-------- Records shown
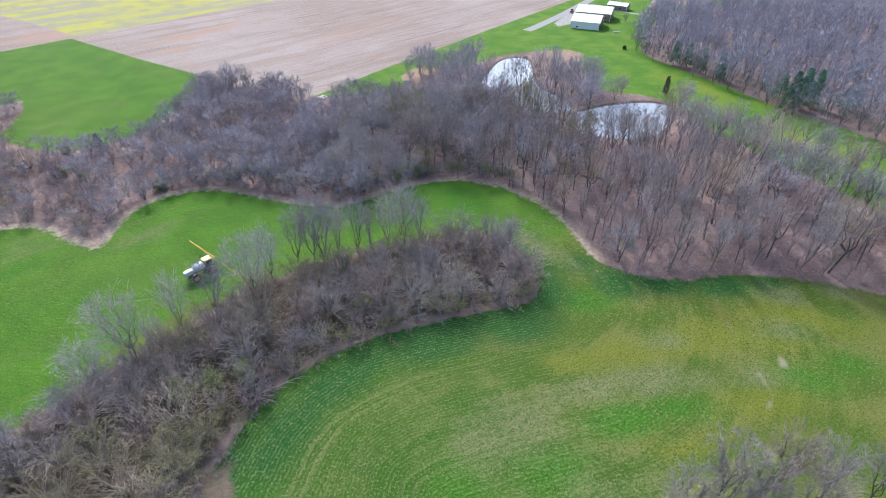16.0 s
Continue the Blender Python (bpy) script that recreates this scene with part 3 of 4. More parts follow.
kind("thicket", 10, "thicket_tree", "low bushy leafless tree with a dense tangle of arching pale limbs", "tree", "low trees of the small wood", LIMB_PALE,
     [TWIG_GREY, TWIG_MAUVE, TWIG_TAN, TWIG_TAN, TWIG_MAUVE, TWIG_PURPLE, TWIG_RED, TWIG_OLIVE, TWIG_GREY, TWIG_STRAW], height=9, clear=.04, width=11, leaders=9, boughs=80, sprays=6,
     twigs=4, twig_length=1.7, twig_width=.024, fine=False, ragged=.16, low=-.5, stem=1.25, arch=.12, fork=0, limbs=.06)
kind("copse", 3, "tree", "leafless tree with a rounded crown of dark brown twigs", "tree", "trees of the near copse", BARK_DARK, [TWIG_DARK, TWIG_MAUVE, TWIG_DARK],
     height=13, clear=.2, width=8, leaders=5, boughs=80, sprays=9, twigs=7, twig_length=1.2, twig_width=.015, low=-.5, ragged=.1)
kind("brush", 6, "brush_tree", "many-stemmed leafless young tree with purple-grey twigs", "tree", "young growth of the wet corner", BARK,
     [TWIG_PURPLE, TWIG_GREY, TWIG_LILAC, TWIG_MAUVE, TWIG_LILAC, TWIG_PURPLE], height=7, clear=.1, width=6, leaders=5, boughs=36, sprays=6, twigs=5, twig_length=1.4,
     twig_width=.038, fine=False, low=-.6, ragged=.14, fork=.4)
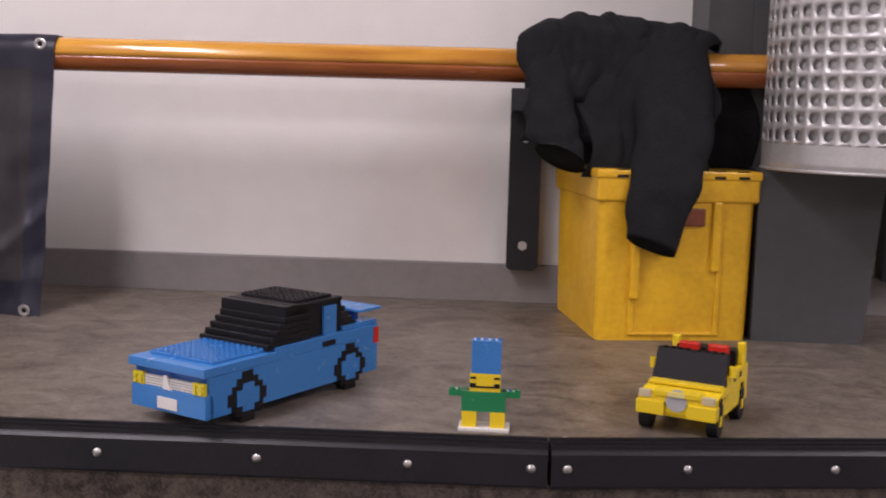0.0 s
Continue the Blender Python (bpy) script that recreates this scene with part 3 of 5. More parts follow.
for k, (a, b) in enumerate(PANELS):
    if k % 2 == 0:
        printed("dark_ground", [(0, 0.545), (0.15, 0.49), (0.5, 0.6), (0.62, 1), (0, 1)], 0.0006, BANEDGE, a, b)
        for s in (0.80, 0.87, 0.94):
            printed("pillar_print", [(s, 0.47), (s + 0.03, 0.46), (s + 0.035, 1), (s, 1)], 0.0010, BANBROWN, a, b)
        printed("bridge_print", [(0.46, 0.395), (0.72, 0.362), (0.98, 0.355), (0.98, 0.368), (0.72, 0.378), (0.46, 0.412)], 0.0010, BANEDGE, a, b)
        for s in (0.555, 0.645, 0.80):
            printed("pillar_print", [(s, 0.38), (s + 0.028, 0.378), (s + 0.028, 0.47), (s, 0.48)], 0.0010, BANBROWN, a, b)
        printed("mountain_outline", [(0.373, 0.318), (0.49, 0.405), (0.53, 0.5), (0.5, 0.62), (0.42, 1.0), (0.0, 1.0), (0.03, 0.8), (0.10, 0.63), (0.135, 0.49), (0.275, 0.375)], 0.0011, BANEDGE, a, b)
        printed("mountain_print", [(0.374, 0.333), (0.475, 0.412), (0.51, 0.5), (0.48, 0.62), (0.40, 0.985), (0.03, 0.985), (0.055, 0.8), (0.115, 0.64), (0.15, 0.50), (0.285, 0.388)], 0.0014, BANWHITE, a, b)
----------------
### [Exercise instructions]
Give the entries again word for word, but skip the pictures.

### [Full response]
16.0 s
Continue the Blender Python (bpy) script that recreates this scene with part 3 of 4. More parts follow.
kind("thicket", 10, "thicket_tree", "low bushy leafless tree with a dense tangle of arching pale limbs", "tree", "low trees of the small wood", LIMB_PALE,
     [TWIG_GREY, TWIG_MAUVE, TWIG_TAN, TWIG_TAN, TWIG_MAUVE, TWIG_PURPLE, TWIG_RED, TWIG_OLIVE, TWIG_GREY, TWIG_STRAW], height=9, clear=.04, width=11, leaders=9, boughs=80, sprays=6,
     twigs=4, twig_length=1.7, twig_width=.024, fine=False, ragged=.16, low=-.5, stem=1.25, arch=.12, fork=0, limbs=.06)
kind("copse", 3, "tree", "leafless tree with a rounded crown of dark brown twigs", "tree", "trees of the near copse", BARK_DARK, [TWIG_DARK, TWIG_MAUVE, TWIG_DARK],
     height=13, clear=.2, width=8, leaders=5, boughs=80, sprays=9, twigs=7, twig_length=1.2, twig_width=.015, low=-.5, ragged=.1)
kind("brush", 6, "brush_tree", "many-stemmed leafless young tree with purple-grey twigs", "tree", "young growth of the wet corner", BARK,
     [TWIG_PURPLE, TWIG_GREY, TWIG_LILAC, TWIG_MAUVE, TWIG_LILAC, TWIG_PURPLE], height=7, clear=.1, width=6, leaders=5, boughs=36, sprays=6, twigs=5, twig_length=1.4,
     twig_width=.038, fine=False, low=-.6, ragged=.14, fork=.4)
0.0 s
Continue the Blender Python (bpy) script that recreates this scene with part 3 of 5. More parts follow.
for k, (a, b) in enumerate(PANELS):
    if k % 2 == 0:
        printed("dark_ground", [(0, 0.545), (0.15, 0.49), (0.5, 0.6), (0.62, 1), (0, 1)], 0.0006, BANEDGE, a, b)
        for s in (0.80, 0.87, 0.94):
            printed("pillar_print", [(s, 0.47), (s + 0.03, 0.46), (s + 0.035, 1), (s, 1)], 0.0010, BANBROWN, a, b)
        printed("bridge_print", [(0.46, 0.395), (0.72, 0.362), (0.98, 0.355), (0.98, 0.368), (0.72, 0.378), (0.46, 0.412)], 0.0010, BANEDGE, a, b)
        for s in (0.555, 0.645, 0.80):
            printed("pillar_print", [(s, 0.38), (s + 0.028, 0.378), (s + 0.028, 0.47), (s, 0.48)], 0.0010, BANBROWN, a, b)
        printed("mountain_outline", [(0.373, 0.318), (0.49, 0.405), (0.53, 0.5), (0.5, 0.62), (0.42, 1.0), (0.0, 1.0), (0.03, 0.8), (0.10, 0.63), (0.135, 0.49), (0.275, 0.375)], 0.0011, BANEDGE, a, b)
        printed("mountain_print", [(0.374, 0.333), (0.475, 0.412), (0.51, 0.5), (0.48, 0.62), (0.40, 0.985), (0.03, 0.985), (0.055, 0.8), (0.115, 0.64), (0.15, 0.50), (0.285, 0.388)], 0.0014, BANWHITE, a, b)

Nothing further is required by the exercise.